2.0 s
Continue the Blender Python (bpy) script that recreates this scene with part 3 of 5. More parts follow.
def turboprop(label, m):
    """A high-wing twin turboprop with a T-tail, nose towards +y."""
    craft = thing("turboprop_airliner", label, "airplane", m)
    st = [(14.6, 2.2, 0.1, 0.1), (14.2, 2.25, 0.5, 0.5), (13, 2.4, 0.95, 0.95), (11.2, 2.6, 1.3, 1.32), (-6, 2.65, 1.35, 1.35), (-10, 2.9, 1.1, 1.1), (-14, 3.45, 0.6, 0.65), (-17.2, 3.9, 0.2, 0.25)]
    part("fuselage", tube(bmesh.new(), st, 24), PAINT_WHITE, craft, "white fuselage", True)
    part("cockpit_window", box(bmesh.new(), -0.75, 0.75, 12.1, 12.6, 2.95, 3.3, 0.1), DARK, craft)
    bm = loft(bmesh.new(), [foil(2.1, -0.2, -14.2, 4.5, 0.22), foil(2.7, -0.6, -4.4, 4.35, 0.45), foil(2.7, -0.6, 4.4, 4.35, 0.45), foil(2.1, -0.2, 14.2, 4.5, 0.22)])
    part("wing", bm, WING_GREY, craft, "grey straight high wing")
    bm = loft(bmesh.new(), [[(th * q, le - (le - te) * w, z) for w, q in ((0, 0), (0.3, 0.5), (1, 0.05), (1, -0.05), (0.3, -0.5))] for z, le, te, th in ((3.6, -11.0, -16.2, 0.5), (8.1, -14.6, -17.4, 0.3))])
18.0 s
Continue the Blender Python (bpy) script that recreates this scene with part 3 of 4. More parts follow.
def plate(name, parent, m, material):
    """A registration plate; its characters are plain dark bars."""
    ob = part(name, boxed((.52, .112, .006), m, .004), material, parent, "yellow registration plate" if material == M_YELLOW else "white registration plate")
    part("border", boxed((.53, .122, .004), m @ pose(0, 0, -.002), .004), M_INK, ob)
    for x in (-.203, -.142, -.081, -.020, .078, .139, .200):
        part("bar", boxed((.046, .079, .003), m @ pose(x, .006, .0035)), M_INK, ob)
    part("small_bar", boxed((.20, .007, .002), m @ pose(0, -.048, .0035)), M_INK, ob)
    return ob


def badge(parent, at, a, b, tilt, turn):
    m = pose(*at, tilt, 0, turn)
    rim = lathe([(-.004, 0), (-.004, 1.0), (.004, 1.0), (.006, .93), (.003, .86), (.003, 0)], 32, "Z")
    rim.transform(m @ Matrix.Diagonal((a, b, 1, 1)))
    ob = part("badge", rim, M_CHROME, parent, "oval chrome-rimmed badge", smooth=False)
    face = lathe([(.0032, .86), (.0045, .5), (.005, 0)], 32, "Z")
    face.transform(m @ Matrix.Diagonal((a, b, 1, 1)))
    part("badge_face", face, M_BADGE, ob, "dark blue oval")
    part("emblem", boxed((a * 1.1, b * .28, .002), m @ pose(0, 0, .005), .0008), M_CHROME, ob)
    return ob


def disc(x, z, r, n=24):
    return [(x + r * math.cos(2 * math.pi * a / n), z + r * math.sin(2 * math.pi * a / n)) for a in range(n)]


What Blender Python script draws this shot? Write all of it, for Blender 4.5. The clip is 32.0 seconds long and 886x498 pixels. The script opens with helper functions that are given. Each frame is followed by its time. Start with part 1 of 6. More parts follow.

• _WRITTEN EXERCISE_:
Using the exact wording, write out all of the records.

• _SOLVED PROBLEM_:
2.0 s
Continue the Blender Python (bpy) script that recreates this scene with part 3 of 5. More parts follow.
def turboprop(label, m):
    """A high-wing twin turboprop with a T-tail, nose towards +y."""
    craft = thing("turboprop_airliner", label, "airplane", m)
    st = [(14.6, 2.2, 0.1, 0.1), (14.2, 2.25, 0.5, 0.5), (13, 2.4, 0.95, 0.95), (11.2, 2.6, 1.3, 1.32), (-6, 2.65, 1.35, 1.35), (-10, 2.9, 1.1, 1.1), (-14, 3.45, 0.6, 0.65), (-17.2, 3.9, 0.2, 0.25)]
    part("fuselage", tube(bmesh.new(), st, 24), PAINT_WHITE, craft, "white fuselage", True)
    part("cockpit_window", box(bmesh.new(), -0.75, 0.75, 12.1, 12.6, 2.95, 3.3, 0.1), DARK, craft)
    bm = loft(bmesh.new(), [foil(2.1, -0.2, -14.2, 4.5, 0.22), foil(2.7, -0.6, -4.4, 4.35, 0.45), foil(2.7, -0.6, 4.4, 4.35, 0.45), foil(2.1, -0.2, 14.2, 4.5, 0.22)])
    part("wing", bm, WING_GREY, craft, "grey straight high wing")
    bm = loft(bmesh.new(), [[(th * q, le - (le - te) * w, z) for w, q in ((0, 0), (0.3, 0.5), (1, 0.05), (1, -0.05), (0.3, -0.5))] for z, le, te, th in ((3.6, -11.0, -16.2, 0.5), (8.1, -14.6, -17.4, 0.3))])
18.0 s
Continue the Blender Python (bpy) script that recreates this scene with part 3 of 4. More parts follow.
def plate(name, parent, m, material):
    """A registration plate; its characters are plain dark bars."""
    ob = part(name, boxed((.52, .112, .006), m, .004), material, parent, "yellow registration plate" if material == M_YELLOW else "white registration plate")
    part("border", boxed((.53, .122, .004), m @ pose(0, 0, -.002), .004), M_INK, ob)
    for x in (-.203, -.142, -.081, -.020, .078, .139, .200):
        part("bar", boxed((.046, .079, .003), m @ pose(x, .006, .0035)), M_INK, ob)
    part("small_bar", boxed((.20, .007, .002), m @ pose(0, -.048, .0035)), M_INK, ob)
    return ob


def badge(parent, at, a, b, tilt, turn):
    m = pose(*at, tilt, 0, turn)
    rim = lathe([(-.004, 0), (-.004, 1.0), (.004, 1.0), (.006, .93), (.003, .86), (.003, 0)], 32, "Z")
    rim.transform(m @ Matrix.Diagonal((a, b, 1, 1)))
    ob = part("badge", rim, M_CHROME, parent, "oval chrome-rimmed badge", smooth=False)
    face = lathe([(.0032, .86), (.0045, .5), (.005, 0)], 32, "Z")
    face.transform(m @ Matrix.Diagonal((a, b, 1, 1)))
    part("badge_face", face, M_BADGE, ob, "dark blue oval")
    part("emblem", boxed((a * 1.1, b * .28, .002), m @ pose(0, 0, .005), .0008), M_CHROME, ob)
    return ob


def disc(x, z, r, n=24):
    return [(x + r * math.cos(2 * math.pi * a / n), z + r * math.sin(2 * math.pi * a / n)) for a in range(n)]


What Blender Python script draws this shot? Write all of it, for Blender 4.5. The clip is 32.0 seconds long and 886x498 pixels. The script opens with helper functions that are given. Each frame is followed by its time. Start with part 1 of 6. More parts follow.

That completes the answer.